Thanks a lot for sharing, it is interesting.
Great as usual, thanks
In the 1907 analogy to today’s markets, the point of reconition POR is pretty clear. I would say it is also crystal clear in the gold market.
I have been reading some history of the 1921-1933 period in a pretty entertaining book Liaquat Ahamer’s Lords of Finance, depicting the farcical nature of central banking, war debts, hyperinflation and stock bubbles and busts of that period. Fascinating. Apparently the Fed governors and chairmen for there were several, contradited each other on a weekly basis.

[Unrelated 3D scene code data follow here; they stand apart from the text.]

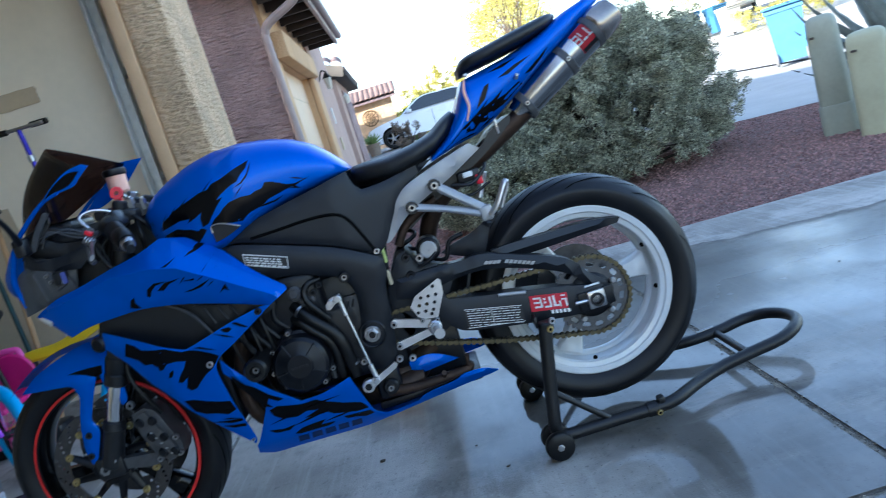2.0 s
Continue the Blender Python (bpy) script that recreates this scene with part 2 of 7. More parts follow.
def concrete(name, wet_from):
    """Trowelled concrete with stains; where it is wet it is darker and mirrors the sky."""
    m = bpy.data.materials.new(name)
    m.use_nodes = True
    N, L = m.node_tree.nodes, m.node_tree.links
    b = N["Principled BSDF"]
    tc = N.new("ShaderNodeTexCoord")

    def tex(scale, detail, stretch=(1, 1, 1), rough=0.55):
        mp = N.new("ShaderNodeMapping")
        mp.inputs["Scale"].default_value = stretch
        L.new(tc.outputs["Object"], mp.inputs["Vector"])
        n = N.new("ShaderNodeTexNoise")
        n.inputs["Scale"].default_value, n.inputs["Detail"].default_value = scale, detail
        n.inputs["Roughness"].default_value = rough
        L.new(mp.outputs["Vector"], n.inputs["Vector"])
        return n.outputs["Fac"]

    def ramp(src, a, c, lo=0.0, hi=1.0):
        r = N.new("ShaderNodeMapRange")
        r.interpolation_type = "SMOOTHSTEP"
        r.inputs[1].default_value, r.inputs[2].default_value = a, c
        r.inputs[3].default_value, r.inputs[4].default_value = lo, hi
        L.new(src, r.inputs[0])
        return r.outputs[0]

    def calc(op, a, c):
        k = N.new("ShaderNodeMath")
        k.operation = op
        for i, v in enumerate((a, c)):
            if isinstance(v, float):
                k.inputs[i].default_value = v
            else:
                L.new(v, k.inputs[i])
        return k.outputs[0]

    def blend(f, a, c):
        k = N.new("ShaderNodeMix")
        k.data_type = "RGBA"
        L.new(f, k.inputs["Factor"])
        for key, v in (("A", a), ("B", c)):
            if isinstance(v, tuple):
                k.inputs[key].default_value = (*v, 1)
            else:
                L.new(v, k.inputs[key])
        return k.outputs["Result"]

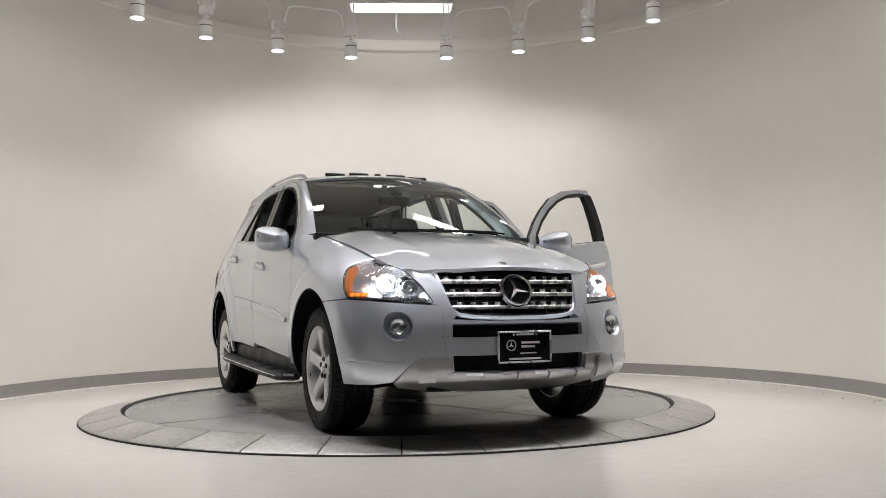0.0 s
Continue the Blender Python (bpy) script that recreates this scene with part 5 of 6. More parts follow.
def build_tail_lamps():
    lamp = [ux(-1.945, 1.03), ux(-1.972, 0.985), ux(-2.0, 0.945), ux(-2.05, 0.884), ux(-2.07, 0.872), ry(0.72, 0.868), ry(0.585, 0.868), ry(0.60, 0.95), ry(0.622, 1.04), ry(0.645, 1.09), ry(0.69, 1.118), ry(0.76, 1.12), ux(-2.10, 1.108), ux(-2.0, 1.075)]
    for s in (1, -1):
        t = new("tail_lamp")
        t.parent = CAR
        t["label"] = "red tail lamp with a clear band, lower part lit"
        P = flipu([tuple(p) for p in catmull(lamp, 3, True)], s)
        f = lambda d: (lambda u, z: tail_at(u, z, d)[0])
        part("lamp_base", panel_bm(P, f(-0.002), 0.04, (), 0.03), M_LAMPDARK, t)
        part("outer_lens", panel_bm(inset_loop(P, 0.003), f(0.010), 0.03, (), 0.014), M_TAILDARK, t, "dark red outer lens")
        top = flipu([ry(0.635, 1.045), ry(0.655, 1.085), ry(0.70, 1.108), ry(0.78, 1.108), ux(-2.13, 1.095), ux(-2.06, 1.075), ux(-2.07, 1.05)], s)
        part("upper_lens", panel_bm(top, f(0.0115), 0.03, (), 0.003), M_TAIL, t)
        mid = flipu([ry(0.612, 0.968), ry(0.628, 1.026), ry(0.80, 1.028), ux(-2.05, 1.022), ux(-1.99, 0.998), ux(-2.035, 0.968), ry(0.80, 0.966)], s)
        part("reverse_lens", panel_bm(mid, f(0.0120), 0.03, (), 0.004), M_TAILCLEAR, t, "clear reversing lens")
        for y0, y1 in ((0.636, 0.688), (0.704, 0.760)):
            q = flipu([ry(y0, 0.974), ry(y0 + 0.006, 1.016), ry(y1, 1.018), ry(y1, 0.974)], s)
            part("reverse_reflector", panel_bm(q, f(0.0128), 0.03, (), 0.003), M_REVERSE, t)
        lit = flipu([ry(0.592, 0.880), ry(0.608, 0.958), ry(0.76, 0.958), ux(-2.262, 0.955), ux(-2.248, 0.884), ry(0.76, 0.880)], s)
        part("lit_lens", panel_bm(lit, f(0.0120), 0.03, (), 0.004), M_TAILLIT, t, "glowing red lens")
        for y0, y1 in ((0.632, 0.650), (0.690, 0.715), (0.752, 0.772)):
            q = flipu([ry(y0, 0.892), ry(y0, 0.950), ry(y1, 0.950), ry(y1, 0.892)], s)
            part("bulb_glow", panel_bm(q, f(0.0128), 0.03, (), 0.002), M_TAILHOT, t)
        for k in range(4):
            zz = 0.890 + 0.018 * k
            path = [f(0.0140)(*p) for p in flipu([ry(0.60 + 0.185 * j / 6, zz) for j in range(7)], s)]
            part("lens_rib", sweep(path, rect_section(0.003, 0.0035, 0.0008)), M_TAIL, t)
        # reflector low in the bumper
        r = flipu([ux(-2.168, 0.668), ux(-2.20, 0.60), ry(0.60, 0.606), ry(0.548, 0.668)], s)
        part("reflector", panel_bm(r, f(0.004), 0.04, (), 0.012), M_REDLENS, CAR, "dark red bumper reflector")


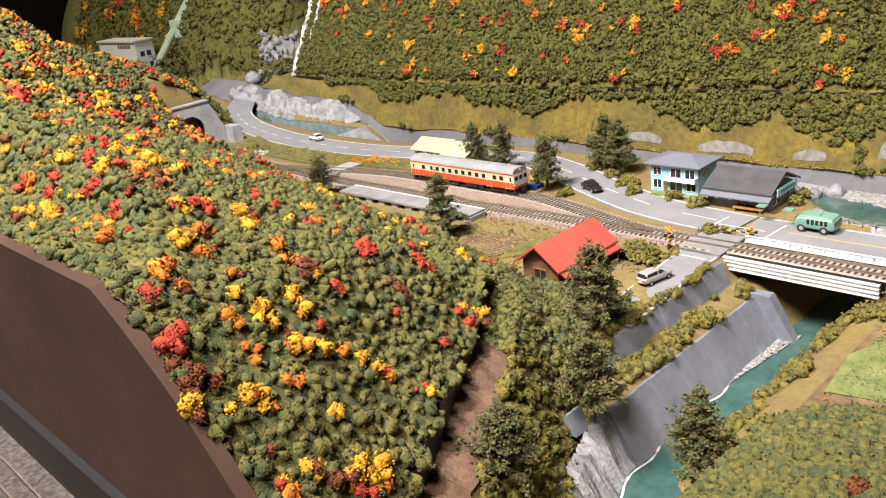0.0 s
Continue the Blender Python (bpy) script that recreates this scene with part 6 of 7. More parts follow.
def bicycle(x, y, z, rz):
    t = thing("bicycle", x, y, z, rz, "tiny black bicycle on the pavement", "bicycle", "bicycles")
    for dx in (-0.3, 0.3):
        bm = B()
        for k in range(12):
            a, b = 2 * math.pi * k / 12, 2 * math.pi * (k + 1) / 12
            cyl(bm, (dx + 0.2 * math.cos(a), 0, 0.22 + 0.2 * math.sin(a)), (dx + 0.2 * math.cos(b), 0, 0.22 + 0.2 * math.sin(b)), 0.03, 4)
        part("wheel", bm, BLACK, t)
    bm = B()
    for p, q in (((-0.3, 0, 0.22), (0, 0, 0.2)), ((0, 0, 0.2), (-0.1, 0, 0.48)), ((0, 0, 0.2), (0.22, 0, 0.5)), ((-0.08, 0, 0.42), (0.22, 0, 0.45)), ((0.3, 0, 0.22), (0.2, 0, 0.6))):
        cyl(bm, p, q, 0.028, 5)
    part("frame", bm, BLACK, t)
    bm = B()
    cyl(bm, (0.2, -0.14, 0.6), (0.2, 0.14, 0.6), 0.025, 5)
    part("handlebar", bm, BLACK, t)
    t.scale = (0.8, 0.8, 0.8)
    return t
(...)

The 1929-1932 chart that Plunger posted the ‘URSA Major’ market of the Dow, to me the position of the POR is not so clear because there was the huge crash in October 1929 very early on, only a few weeks after the top on 3 Sept 1929 and the POR comes in 1930 but is a smaller crash than the 1929 event.
I am also fascinated by the shape of market tops and why some are spike tops an some seem just to roll over and die. Spike tops like gold 1980, silver 1980, Nasdaw 2000, China now and more rolling tops like Dow 2007 and maybe even Dow 2000. Then some that are either/or like Nikkei 1989. IS the spikiness of the top just a measure of the liquidity of the market – ie silver 1980 waa extrememly spiky because it is a small market?
So, 2 questions:
1. Does the shape of the topping process (as above) make any difference to the technical analysis of these markets?
2. The china market did not reach its 2008 high before its recent crash. Everyone is calling it a bubble but didn’t the bubble burst in 2008? Where is China’s Shanghai SSEC index in terms of Phases I, II and III?